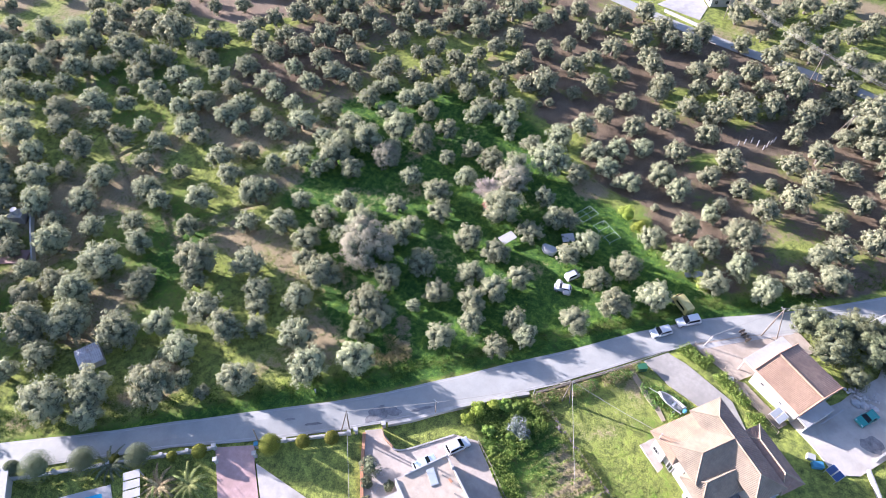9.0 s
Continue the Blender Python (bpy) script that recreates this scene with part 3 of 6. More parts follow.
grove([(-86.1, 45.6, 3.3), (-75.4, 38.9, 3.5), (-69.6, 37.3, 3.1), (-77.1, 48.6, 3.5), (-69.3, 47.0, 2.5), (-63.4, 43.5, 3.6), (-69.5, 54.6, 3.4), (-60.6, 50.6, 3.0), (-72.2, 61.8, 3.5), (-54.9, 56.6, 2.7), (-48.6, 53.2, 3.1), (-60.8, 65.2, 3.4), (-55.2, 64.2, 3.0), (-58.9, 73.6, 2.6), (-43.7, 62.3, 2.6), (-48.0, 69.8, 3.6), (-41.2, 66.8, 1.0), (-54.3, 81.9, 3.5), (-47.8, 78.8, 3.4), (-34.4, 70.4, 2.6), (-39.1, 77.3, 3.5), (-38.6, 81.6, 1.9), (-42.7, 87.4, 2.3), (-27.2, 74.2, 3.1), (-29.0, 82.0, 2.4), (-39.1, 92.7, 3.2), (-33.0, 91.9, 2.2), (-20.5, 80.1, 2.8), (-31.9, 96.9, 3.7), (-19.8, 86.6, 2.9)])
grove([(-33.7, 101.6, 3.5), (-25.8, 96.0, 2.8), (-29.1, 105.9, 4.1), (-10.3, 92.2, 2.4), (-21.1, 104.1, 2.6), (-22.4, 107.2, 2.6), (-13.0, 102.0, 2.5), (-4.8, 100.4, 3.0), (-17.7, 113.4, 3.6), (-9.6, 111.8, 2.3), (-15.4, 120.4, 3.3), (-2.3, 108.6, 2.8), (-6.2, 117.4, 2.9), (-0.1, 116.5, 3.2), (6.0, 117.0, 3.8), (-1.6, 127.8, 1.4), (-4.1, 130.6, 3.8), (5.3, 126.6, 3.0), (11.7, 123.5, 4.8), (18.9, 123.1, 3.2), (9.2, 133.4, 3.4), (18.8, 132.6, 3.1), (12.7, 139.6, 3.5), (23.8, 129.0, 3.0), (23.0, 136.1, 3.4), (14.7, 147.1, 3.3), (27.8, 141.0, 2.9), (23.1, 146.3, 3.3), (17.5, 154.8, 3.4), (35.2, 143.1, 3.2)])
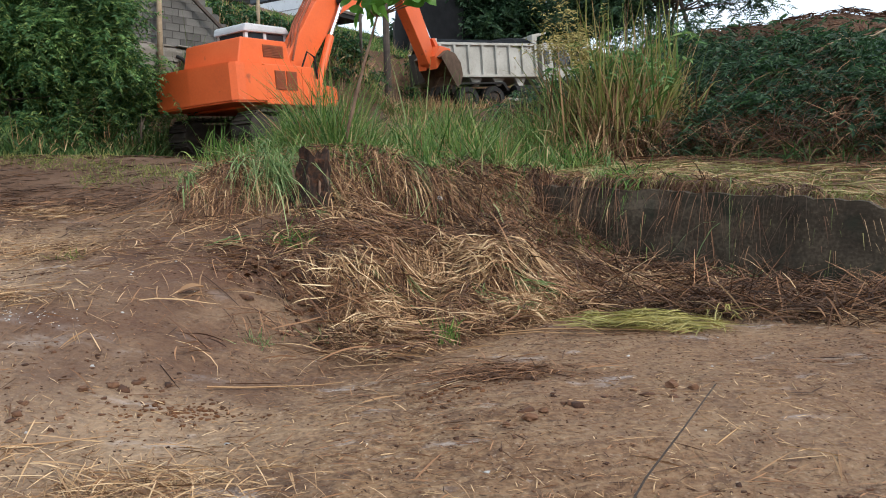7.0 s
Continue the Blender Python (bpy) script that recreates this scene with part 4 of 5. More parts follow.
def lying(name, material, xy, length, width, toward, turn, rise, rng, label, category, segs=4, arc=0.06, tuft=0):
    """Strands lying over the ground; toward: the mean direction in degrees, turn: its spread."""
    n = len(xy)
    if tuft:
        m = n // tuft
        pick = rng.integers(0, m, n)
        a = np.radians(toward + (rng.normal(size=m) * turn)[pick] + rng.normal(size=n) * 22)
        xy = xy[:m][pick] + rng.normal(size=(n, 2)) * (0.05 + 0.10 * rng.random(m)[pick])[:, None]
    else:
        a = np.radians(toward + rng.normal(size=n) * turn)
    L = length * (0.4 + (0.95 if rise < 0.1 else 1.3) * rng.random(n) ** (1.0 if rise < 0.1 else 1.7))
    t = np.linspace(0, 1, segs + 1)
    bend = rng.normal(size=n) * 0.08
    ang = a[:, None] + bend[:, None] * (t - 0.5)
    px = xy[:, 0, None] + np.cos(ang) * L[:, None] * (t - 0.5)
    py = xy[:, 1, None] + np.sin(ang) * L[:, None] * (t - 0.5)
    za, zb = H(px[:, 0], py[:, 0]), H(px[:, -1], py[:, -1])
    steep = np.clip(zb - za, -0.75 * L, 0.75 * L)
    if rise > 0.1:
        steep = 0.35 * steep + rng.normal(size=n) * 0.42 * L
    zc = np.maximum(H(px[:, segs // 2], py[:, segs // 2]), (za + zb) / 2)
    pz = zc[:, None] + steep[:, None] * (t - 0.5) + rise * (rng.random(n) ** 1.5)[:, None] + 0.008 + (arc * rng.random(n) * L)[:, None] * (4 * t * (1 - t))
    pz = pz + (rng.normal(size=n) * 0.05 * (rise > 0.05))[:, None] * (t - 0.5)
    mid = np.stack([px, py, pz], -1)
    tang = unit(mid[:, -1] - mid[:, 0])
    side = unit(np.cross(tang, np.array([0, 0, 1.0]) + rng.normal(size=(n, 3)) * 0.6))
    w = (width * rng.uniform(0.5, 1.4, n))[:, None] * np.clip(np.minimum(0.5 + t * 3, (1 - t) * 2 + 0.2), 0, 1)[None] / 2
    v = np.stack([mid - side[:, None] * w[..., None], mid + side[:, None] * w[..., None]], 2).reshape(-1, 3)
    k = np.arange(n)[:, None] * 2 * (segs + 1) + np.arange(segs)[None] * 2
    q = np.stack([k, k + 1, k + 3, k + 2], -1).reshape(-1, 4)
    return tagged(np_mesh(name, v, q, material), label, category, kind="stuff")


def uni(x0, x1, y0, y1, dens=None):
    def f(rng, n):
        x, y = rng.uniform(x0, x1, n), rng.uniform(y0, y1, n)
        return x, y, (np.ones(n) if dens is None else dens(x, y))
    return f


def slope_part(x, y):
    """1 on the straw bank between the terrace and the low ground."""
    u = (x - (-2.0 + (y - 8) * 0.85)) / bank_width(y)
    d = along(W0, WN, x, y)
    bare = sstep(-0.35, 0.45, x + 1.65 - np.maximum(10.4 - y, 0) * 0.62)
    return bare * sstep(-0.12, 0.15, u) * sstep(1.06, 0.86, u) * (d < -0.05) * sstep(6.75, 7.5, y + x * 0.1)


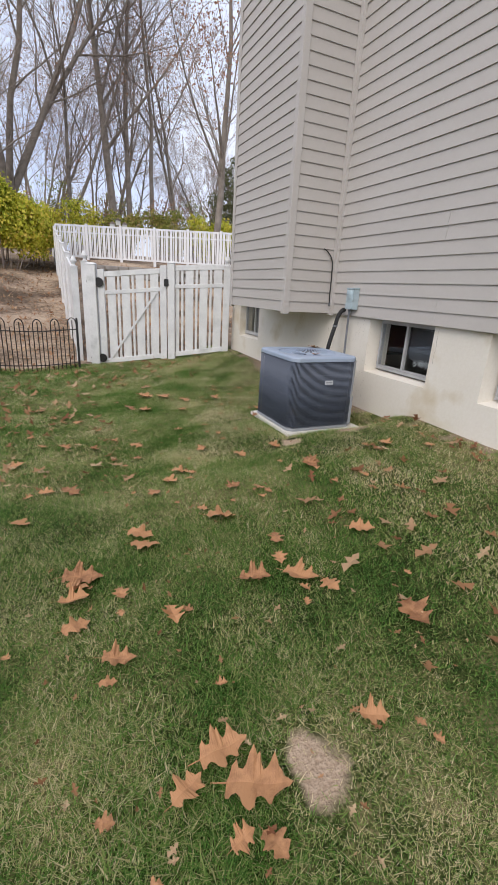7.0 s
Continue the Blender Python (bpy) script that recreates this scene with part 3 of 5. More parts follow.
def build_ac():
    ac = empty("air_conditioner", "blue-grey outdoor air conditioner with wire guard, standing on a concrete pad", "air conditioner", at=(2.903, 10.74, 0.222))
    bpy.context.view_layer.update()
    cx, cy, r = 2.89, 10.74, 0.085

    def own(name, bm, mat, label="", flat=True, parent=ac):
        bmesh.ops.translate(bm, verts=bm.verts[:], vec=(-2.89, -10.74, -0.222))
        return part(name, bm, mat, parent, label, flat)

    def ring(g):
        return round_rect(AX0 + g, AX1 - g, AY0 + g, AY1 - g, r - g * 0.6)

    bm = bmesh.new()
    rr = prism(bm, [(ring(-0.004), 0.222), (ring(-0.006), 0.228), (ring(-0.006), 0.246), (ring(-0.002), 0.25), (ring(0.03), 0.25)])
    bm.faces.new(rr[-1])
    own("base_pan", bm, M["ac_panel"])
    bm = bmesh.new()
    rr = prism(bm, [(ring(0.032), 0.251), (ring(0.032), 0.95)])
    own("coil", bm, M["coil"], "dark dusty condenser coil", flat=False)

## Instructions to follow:
Leave out the pictures and print each record exactly as it stands.

## The completed task:
9.0 s
Continue the Blender Python (bpy) script that recreates this scene with part 3 of 6. More parts follow.
grove([(-86.1, 45.6, 3.3), (-75.4, 38.9, 3.5), (-69.6, 37.3, 3.1), (-77.1, 48.6, 3.5), (-69.3, 47.0, 2.5), (-63.4, 43.5, 3.6), (-69.5, 54.6, 3.4), (-60.6, 50.6, 3.0), (-72.2, 61.8, 3.5), (-54.9, 56.6, 2.7), (-48.6, 53.2, 3.1), (-60.8, 65.2, 3.4), (-55.2, 64.2, 3.0), (-58.9, 73.6, 2.6), (-43.7, 62.3, 2.6), (-48.0, 69.8, 3.6), (-41.2, 66.8, 1.0), (-54.3, 81.9, 3.5), (-47.8, 78.8, 3.4), (-34.4, 70.4, 2.6), (-39.1, 77.3, 3.5), (-38.6, 81.6, 1.9), (-42.7, 87.4, 2.3), (-27.2, 74.2, 3.1), (-29.0, 82.0, 2.4), (-39.1, 92.7, 3.2), (-33.0, 91.9, 2.2), (-20.5, 80.1, 2.8), (-31.9, 96.9, 3.7), (-19.8, 86.6, 2.9)])
grove([(-33.7, 101.6, 3.5), (-25.8, 96.0, 2.8), (-29.1, 105.9, 4.1), (-10.3, 92.2, 2.4), (-21.1, 104.1, 2.6), (-22.4, 107.2, 2.6), (-13.0, 102.0, 2.5), (-4.8, 100.4, 3.0), (-17.7, 113.4, 3.6), (-9.6, 111.8, 2.3), (-15.4, 120.4, 3.3), (-2.3, 108.6, 2.8), (-6.2, 117.4, 2.9), (-0.1, 116.5, 3.2), (6.0, 117.0, 3.8), (-1.6, 127.8, 1.4), (-4.1, 130.6, 3.8), (5.3, 126.6, 3.0), (11.7, 123.5, 4.8), (18.9, 123.1, 3.2), (9.2, 133.4, 3.4), (18.8, 132.6, 3.1), (12.7, 139.6, 3.5), (23.8, 129.0, 3.0), (23.0, 136.1, 3.4), (14.7, 147.1, 3.3), (27.8, 141.0, 2.9), (23.1, 146.3, 3.3), (17.5, 154.8, 3.4), (35.2, 143.1, 3.2)])
7.0 s
Continue the Blender Python (bpy) script that recreates this scene with part 4 of 5. More parts follow.
def lying(name, material, xy, length, width, toward, turn, rise, rng, label, category, segs=4, arc=0.06, tuft=0):
    """Strands lying over the ground; toward: the mean direction in degrees, turn: its spread."""
    n = len(xy)
    if tuft:
        m = n // tuft
        pick = rng.integers(0, m, n)
        a = np.radians(toward + (rng.normal(size=m) * turn)[pick] + rng.normal(size=n) * 22)
        xy = xy[:m][pick] + rng.normal(size=(n, 2)) * (0.05 + 0.10 * rng.random(m)[pick])[:, None]
    else:
        a = np.radians(toward + rng.normal(size=n) * turn)
    L = length * (0.4 + (0.95 if rise < 0.1 else 1.3) * rng.random(n) ** (1.0 if rise < 0.1 else 1.7))
    t = np.linspace(0, 1, segs + 1)
    bend = rng.normal(size=n) * 0.08
    ang = a[:, None] + bend[:, None] * (t - 0.5)
    px = xy[:, 0, None] + np.cos(ang) * L[:, None] * (t - 0.5)
    py = xy[:, 1, None] + np.sin(ang) * L[:, None] * (t - 0.5)
    za, zb = H(px[:, 0], py[:, 0]), H(px[:, -1], py[:, -1])
    steep = np.clip(zb - za, -0.75 * L, 0.75 * L)
    if rise > 0.1:
        steep = 0.35 * steep + rng.normal(size=n) * 0.42 * L
    zc = np.maximum(H(px[:, segs // 2], py[:, segs // 2]), (za + zb) / 2)
    pz = zc[:, None] + steep[:, None] * (t - 0.5) + rise * (rng.random(n) ** 1.5)[:, None] + 0.008 + (arc * rng.random(n) * L)[:, None] * (4 * t * (1 - t))
    pz = pz + (rng.normal(size=n) * 0.05 * (rise > 0.05))[:, None] * (t - 0.5)
    mid = np.stack([px, py, pz], -1)
    tang = unit(mid[:, -1] - mid[:, 0])
    side = unit(np.cross(tang, np.array([0, 0, 1.0]) + rng.normal(size=(n, 3)) * 0.6))
    w = (width * rng.uniform(0.5, 1.4, n))[:, None] * np.clip(np.minimum(0.5 + t * 3, (1 - t) * 2 + 0.2), 0, 1)[None] / 2
    v = np.stack([mid - side[:, None] * w[..., None], mid + side[:, None] * w[..., None]], 2).reshape(-1, 3)
    k = np.arange(n)[:, None] * 2 * (segs + 1) + np.arange(segs)[None] * 2
    q = np.stack([k, k + 1, k + 3, k + 2], -1).reshape(-1, 4)
    return tagged(np_mesh(name, v, q, material), label, category, kind="stuff")


def uni(x0, x1, y0, y1, dens=None):
    def f(rng, n):
        x, y = rng.uniform(x0, x1, n), rng.uniform(y0, y1, n)
        return x, y, (np.ones(n) if dens is None else dens(x, y))
    return f


def slope_part(x, y):
    """1 on the straw bank between the terrace and the low ground."""
    u = (x - (-2.0 + (y - 8) * 0.85)) / bank_width(y)
    d = along(W0, WN, x, y)
    bare = sstep(-0.35, 0.45, x + 1.65 - np.maximum(10.4 - y, 0) * 0.62)
    return bare * sstep(-0.12, 0.15, u) * sstep(1.06, 0.86, u) * (d < -0.05) * sstep(6.75, 7.5, y + x * 0.1)


7.0 s
Continue the Blender Python (bpy) script that recreates this scene with part 3 of 5. More parts follow.
def build_ac():
    ac = empty("air_conditioner", "blue-grey outdoor air conditioner with wire guard, standing on a concrete pad", "air conditioner", at=(2.903, 10.74, 0.222))
    bpy.context.view_layer.update()
    cx, cy, r = 2.89, 10.74, 0.085

    def own(name, bm, mat, label="", flat=True, parent=ac):
        bmesh.ops.translate(bm, verts=bm.verts[:], vec=(-2.89, -10.74, -0.222))
        return part(name, bm, mat, parent, label, flat)

    def ring(g):
        return round_rect(AX0 + g, AX1 - g, AY0 + g, AY1 - g, r - g * 0.6)

    bm = bmesh.new()
    rr = prism(bm, [(ring(-0.004), 0.222), (ring(-0.006), 0.228), (ring(-0.006), 0.246), (ring(-0.002), 0.25), (ring(0.03), 0.25)])
    bm.faces.new(rr[-1])
    own("base_pan", bm, M["ac_panel"])
    bm = bmesh.new()
    rr = prism(bm, [(ring(0.032), 0.251), (ring(0.032), 0.95)])
    own("coil", bm, M["coil"], "dark dusty condenser coil", flat=False)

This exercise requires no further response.